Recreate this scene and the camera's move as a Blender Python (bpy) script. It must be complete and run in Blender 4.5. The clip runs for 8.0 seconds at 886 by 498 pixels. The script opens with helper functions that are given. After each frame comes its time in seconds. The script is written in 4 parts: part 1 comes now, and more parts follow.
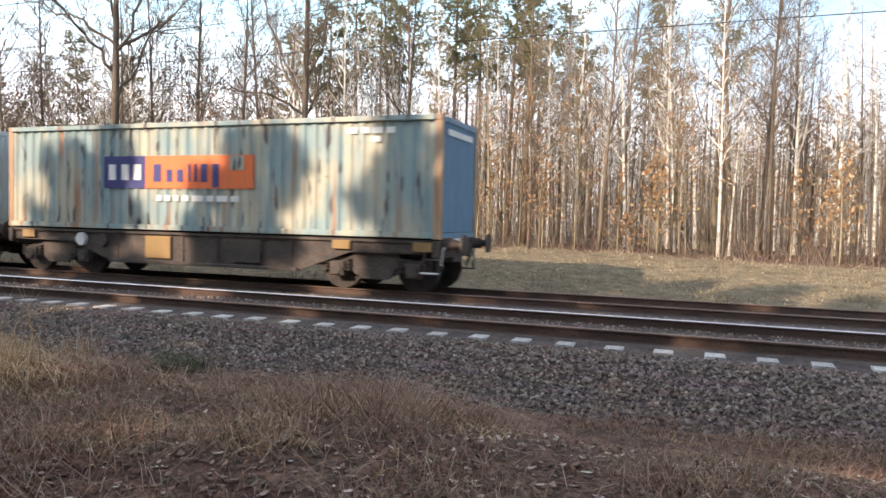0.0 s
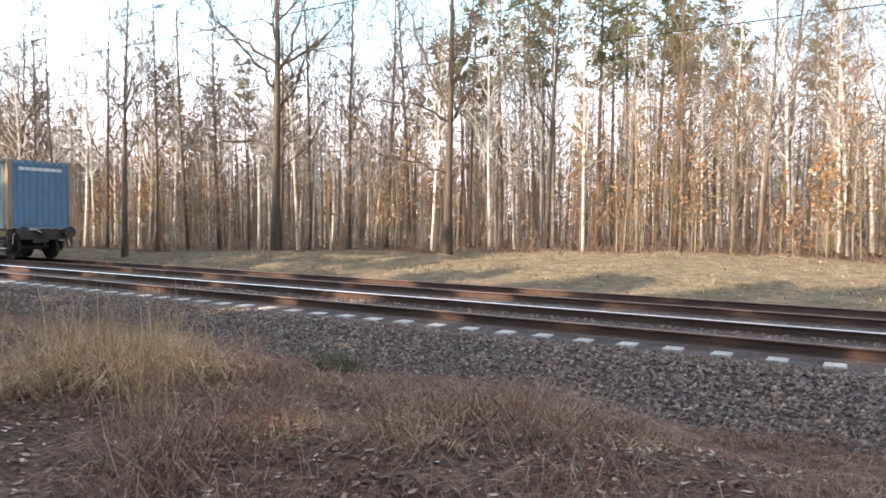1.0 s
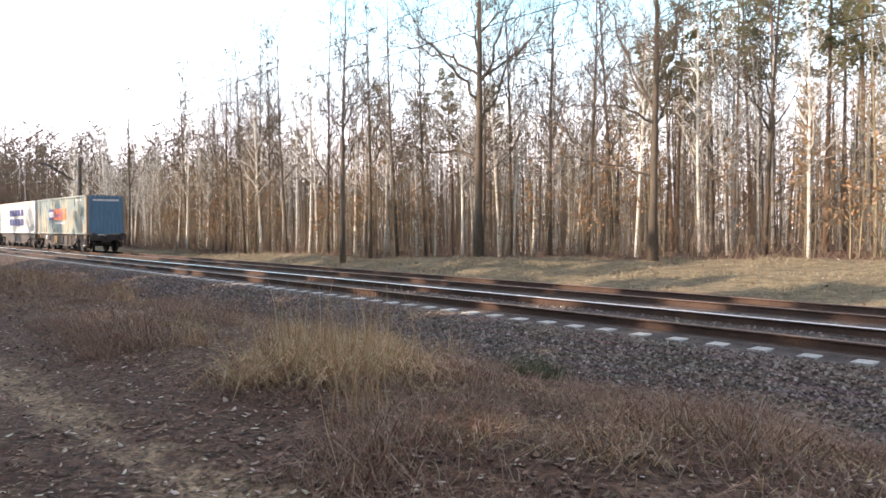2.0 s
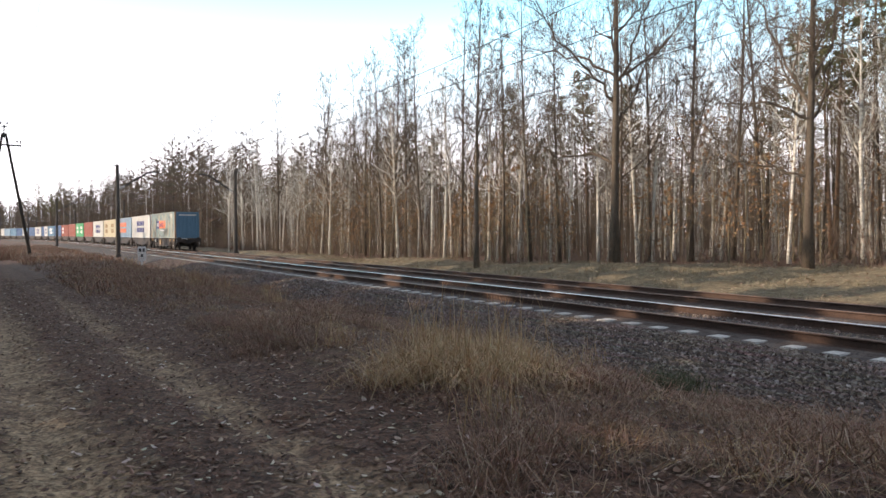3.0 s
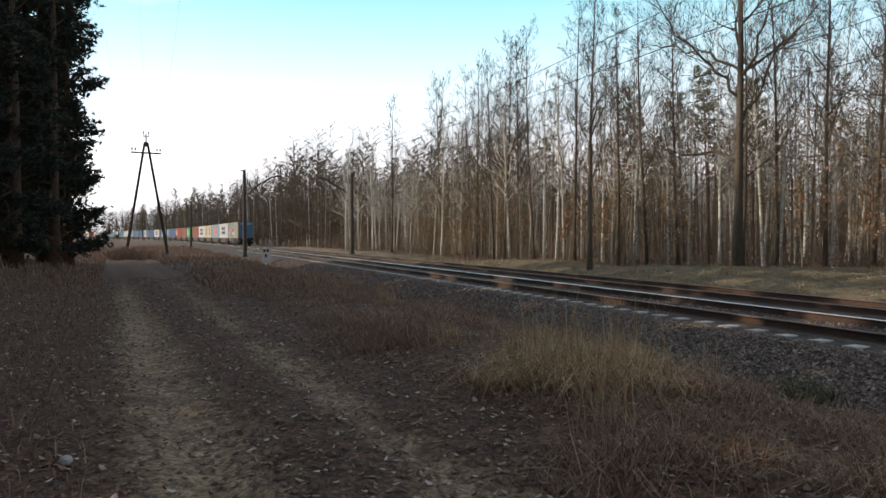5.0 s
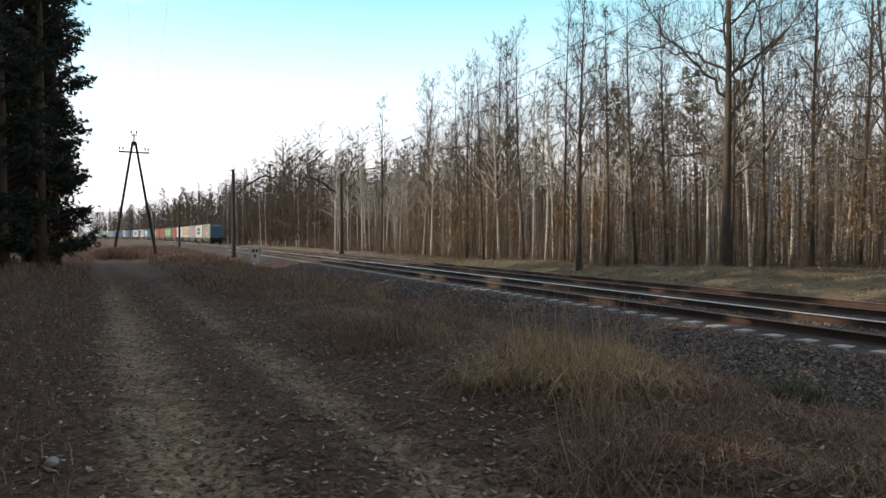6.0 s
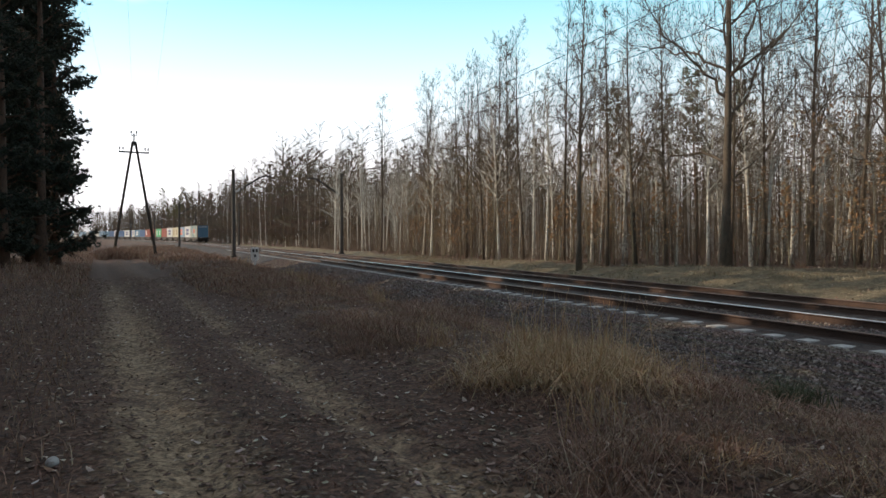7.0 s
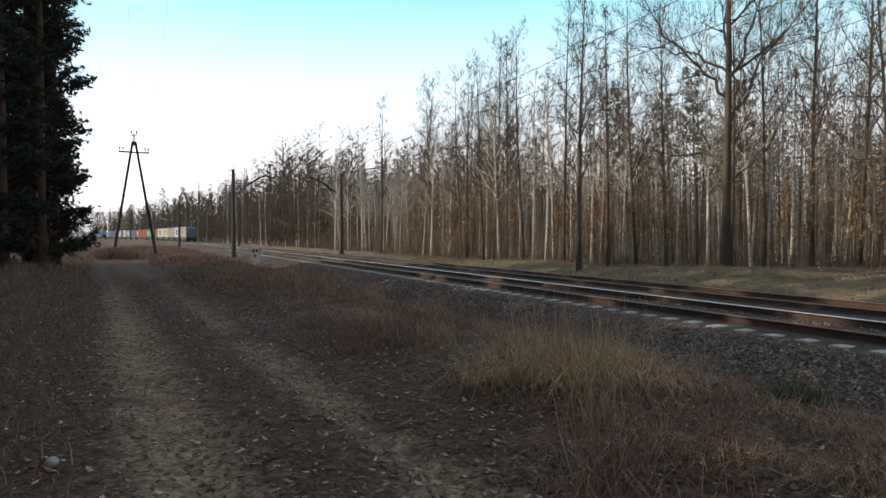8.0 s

***

=== Work to do ===
Please set down each line of the data above exactly as written, without the pictures.

=== Exercise answer ===
Recreate this scene and the camera's move as a Blender Python (bpy) script. It must be complete and run in Blender 4.5. The clip runs for 8.0 seconds at 886 by 498 pixels. The script opens with helper functions that are given. After each frame comes its time in seconds. The script is written in 4 parts: part 1 comes now, and more parts follow.
0.0 s
1.0 s
2.0 s
3.0 s
5.0 s
6.0 s
7.0 s
8.0 s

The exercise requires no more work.